Wherever the word "made" appears in a line, copy that line.

++++ DATA FOR THIS TASK ++++

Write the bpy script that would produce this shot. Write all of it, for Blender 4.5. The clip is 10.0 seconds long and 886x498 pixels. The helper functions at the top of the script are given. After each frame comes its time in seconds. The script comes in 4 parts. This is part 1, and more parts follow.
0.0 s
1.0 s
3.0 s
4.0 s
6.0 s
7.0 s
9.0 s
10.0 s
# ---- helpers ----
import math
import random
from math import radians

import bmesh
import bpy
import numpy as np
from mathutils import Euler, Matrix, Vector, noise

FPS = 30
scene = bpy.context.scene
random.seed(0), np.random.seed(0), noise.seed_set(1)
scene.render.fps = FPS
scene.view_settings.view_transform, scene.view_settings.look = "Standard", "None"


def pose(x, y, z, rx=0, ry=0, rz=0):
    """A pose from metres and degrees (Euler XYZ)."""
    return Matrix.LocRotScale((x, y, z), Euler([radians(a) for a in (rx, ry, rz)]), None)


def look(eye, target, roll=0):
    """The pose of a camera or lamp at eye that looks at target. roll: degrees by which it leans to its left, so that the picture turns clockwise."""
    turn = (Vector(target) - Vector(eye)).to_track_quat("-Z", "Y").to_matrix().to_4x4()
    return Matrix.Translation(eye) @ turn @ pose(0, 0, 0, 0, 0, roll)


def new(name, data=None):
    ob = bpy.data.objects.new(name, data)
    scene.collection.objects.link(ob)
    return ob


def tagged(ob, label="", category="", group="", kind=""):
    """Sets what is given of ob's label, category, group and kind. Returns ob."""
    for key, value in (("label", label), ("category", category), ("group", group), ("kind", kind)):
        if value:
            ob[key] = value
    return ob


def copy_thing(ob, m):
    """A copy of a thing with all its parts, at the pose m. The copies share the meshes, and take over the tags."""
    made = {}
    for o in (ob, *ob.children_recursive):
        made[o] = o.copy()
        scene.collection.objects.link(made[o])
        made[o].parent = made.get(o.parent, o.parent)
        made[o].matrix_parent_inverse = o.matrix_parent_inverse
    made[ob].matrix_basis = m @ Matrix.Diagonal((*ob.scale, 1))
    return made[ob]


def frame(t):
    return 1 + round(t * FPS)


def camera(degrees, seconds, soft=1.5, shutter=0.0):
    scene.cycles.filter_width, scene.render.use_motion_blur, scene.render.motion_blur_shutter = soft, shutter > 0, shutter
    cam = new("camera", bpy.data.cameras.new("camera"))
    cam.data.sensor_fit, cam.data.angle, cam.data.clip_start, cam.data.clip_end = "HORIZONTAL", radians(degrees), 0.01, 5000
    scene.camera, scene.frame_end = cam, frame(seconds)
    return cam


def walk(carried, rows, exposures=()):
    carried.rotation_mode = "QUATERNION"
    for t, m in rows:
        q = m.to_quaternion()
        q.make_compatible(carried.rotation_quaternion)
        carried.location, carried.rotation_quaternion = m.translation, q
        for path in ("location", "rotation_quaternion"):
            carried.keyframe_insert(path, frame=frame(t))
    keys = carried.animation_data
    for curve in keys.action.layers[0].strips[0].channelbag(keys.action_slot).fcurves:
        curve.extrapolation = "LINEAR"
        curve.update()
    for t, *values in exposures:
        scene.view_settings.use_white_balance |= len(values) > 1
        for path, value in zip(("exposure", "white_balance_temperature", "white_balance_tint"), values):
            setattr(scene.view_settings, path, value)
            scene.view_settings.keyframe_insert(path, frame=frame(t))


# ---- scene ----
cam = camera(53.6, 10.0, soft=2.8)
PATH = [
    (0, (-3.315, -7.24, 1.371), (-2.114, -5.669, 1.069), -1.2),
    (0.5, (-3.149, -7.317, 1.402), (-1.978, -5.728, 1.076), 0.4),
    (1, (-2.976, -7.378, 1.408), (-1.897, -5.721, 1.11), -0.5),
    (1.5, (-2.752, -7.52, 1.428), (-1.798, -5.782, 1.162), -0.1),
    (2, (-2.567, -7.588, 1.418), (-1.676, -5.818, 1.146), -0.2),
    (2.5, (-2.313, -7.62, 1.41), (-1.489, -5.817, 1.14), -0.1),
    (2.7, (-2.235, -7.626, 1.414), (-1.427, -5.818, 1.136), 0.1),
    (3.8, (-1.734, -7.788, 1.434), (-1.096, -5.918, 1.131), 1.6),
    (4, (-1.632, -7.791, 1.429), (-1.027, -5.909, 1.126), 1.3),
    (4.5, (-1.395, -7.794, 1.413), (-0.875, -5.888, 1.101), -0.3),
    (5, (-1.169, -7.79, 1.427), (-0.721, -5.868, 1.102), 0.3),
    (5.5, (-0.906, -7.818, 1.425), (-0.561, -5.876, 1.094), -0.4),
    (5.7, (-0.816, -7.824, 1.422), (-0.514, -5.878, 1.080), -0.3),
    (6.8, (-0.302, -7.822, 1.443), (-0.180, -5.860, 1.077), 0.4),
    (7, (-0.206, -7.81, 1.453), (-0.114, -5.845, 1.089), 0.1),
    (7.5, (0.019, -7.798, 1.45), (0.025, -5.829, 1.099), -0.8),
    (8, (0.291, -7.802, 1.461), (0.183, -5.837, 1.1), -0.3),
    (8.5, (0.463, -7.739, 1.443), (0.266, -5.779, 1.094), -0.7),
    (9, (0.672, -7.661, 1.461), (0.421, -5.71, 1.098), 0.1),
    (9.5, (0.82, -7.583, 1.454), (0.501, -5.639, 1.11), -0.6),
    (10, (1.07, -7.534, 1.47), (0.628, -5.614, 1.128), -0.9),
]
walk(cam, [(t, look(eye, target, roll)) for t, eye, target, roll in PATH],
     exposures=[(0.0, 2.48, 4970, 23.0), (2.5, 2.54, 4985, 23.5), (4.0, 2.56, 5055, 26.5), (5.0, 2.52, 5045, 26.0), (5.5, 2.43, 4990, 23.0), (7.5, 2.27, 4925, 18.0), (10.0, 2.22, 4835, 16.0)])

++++
++++ DATA FOR THIS TASK ++++

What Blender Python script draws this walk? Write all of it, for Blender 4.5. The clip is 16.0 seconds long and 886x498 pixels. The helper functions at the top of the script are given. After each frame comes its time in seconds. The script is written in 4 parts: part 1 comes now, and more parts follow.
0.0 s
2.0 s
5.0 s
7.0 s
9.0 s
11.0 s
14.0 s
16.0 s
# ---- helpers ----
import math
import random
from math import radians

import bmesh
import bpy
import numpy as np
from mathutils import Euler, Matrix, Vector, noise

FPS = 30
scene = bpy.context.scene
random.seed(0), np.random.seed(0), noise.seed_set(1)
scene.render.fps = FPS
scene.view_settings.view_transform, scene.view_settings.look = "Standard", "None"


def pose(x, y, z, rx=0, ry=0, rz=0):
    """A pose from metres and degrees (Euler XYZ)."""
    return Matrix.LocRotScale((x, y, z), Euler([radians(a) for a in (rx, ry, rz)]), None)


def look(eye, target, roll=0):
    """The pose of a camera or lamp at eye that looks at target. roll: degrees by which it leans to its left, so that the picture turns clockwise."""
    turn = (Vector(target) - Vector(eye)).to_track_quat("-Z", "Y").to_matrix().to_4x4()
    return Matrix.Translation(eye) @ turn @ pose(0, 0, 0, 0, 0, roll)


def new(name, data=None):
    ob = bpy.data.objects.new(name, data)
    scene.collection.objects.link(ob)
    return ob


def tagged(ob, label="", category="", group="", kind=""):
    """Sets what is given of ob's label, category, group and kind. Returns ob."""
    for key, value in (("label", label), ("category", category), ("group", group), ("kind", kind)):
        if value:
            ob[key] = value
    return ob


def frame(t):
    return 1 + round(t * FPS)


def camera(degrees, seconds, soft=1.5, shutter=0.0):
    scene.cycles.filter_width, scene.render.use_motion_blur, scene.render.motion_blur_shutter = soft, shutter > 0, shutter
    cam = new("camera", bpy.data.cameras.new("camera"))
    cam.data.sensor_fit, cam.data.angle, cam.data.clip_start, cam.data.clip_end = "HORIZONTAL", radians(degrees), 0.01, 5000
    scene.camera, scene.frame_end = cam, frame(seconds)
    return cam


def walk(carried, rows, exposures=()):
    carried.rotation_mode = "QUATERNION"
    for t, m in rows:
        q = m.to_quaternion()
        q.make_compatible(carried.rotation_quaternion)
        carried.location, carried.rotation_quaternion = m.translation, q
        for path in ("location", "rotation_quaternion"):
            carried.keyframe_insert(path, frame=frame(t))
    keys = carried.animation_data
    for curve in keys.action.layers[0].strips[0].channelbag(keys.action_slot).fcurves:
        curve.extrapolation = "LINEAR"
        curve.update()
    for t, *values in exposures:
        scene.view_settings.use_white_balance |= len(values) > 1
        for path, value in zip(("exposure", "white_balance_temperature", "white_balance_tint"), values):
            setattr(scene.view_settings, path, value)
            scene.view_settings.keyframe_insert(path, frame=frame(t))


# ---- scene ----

++++

= WORKED ANSWER =
    made = {}
        made[o] = o.copy()
        scene.collection.objects.link(made[o])
        made[o].parent = made.get(o.parent, o.parent)
        made[o].matrix_parent_inverse = o.matrix_parent_inverse
    made[ob].matrix_basis = m @ Matrix.Diagonal((*ob.scale, 1))
    return made[ob]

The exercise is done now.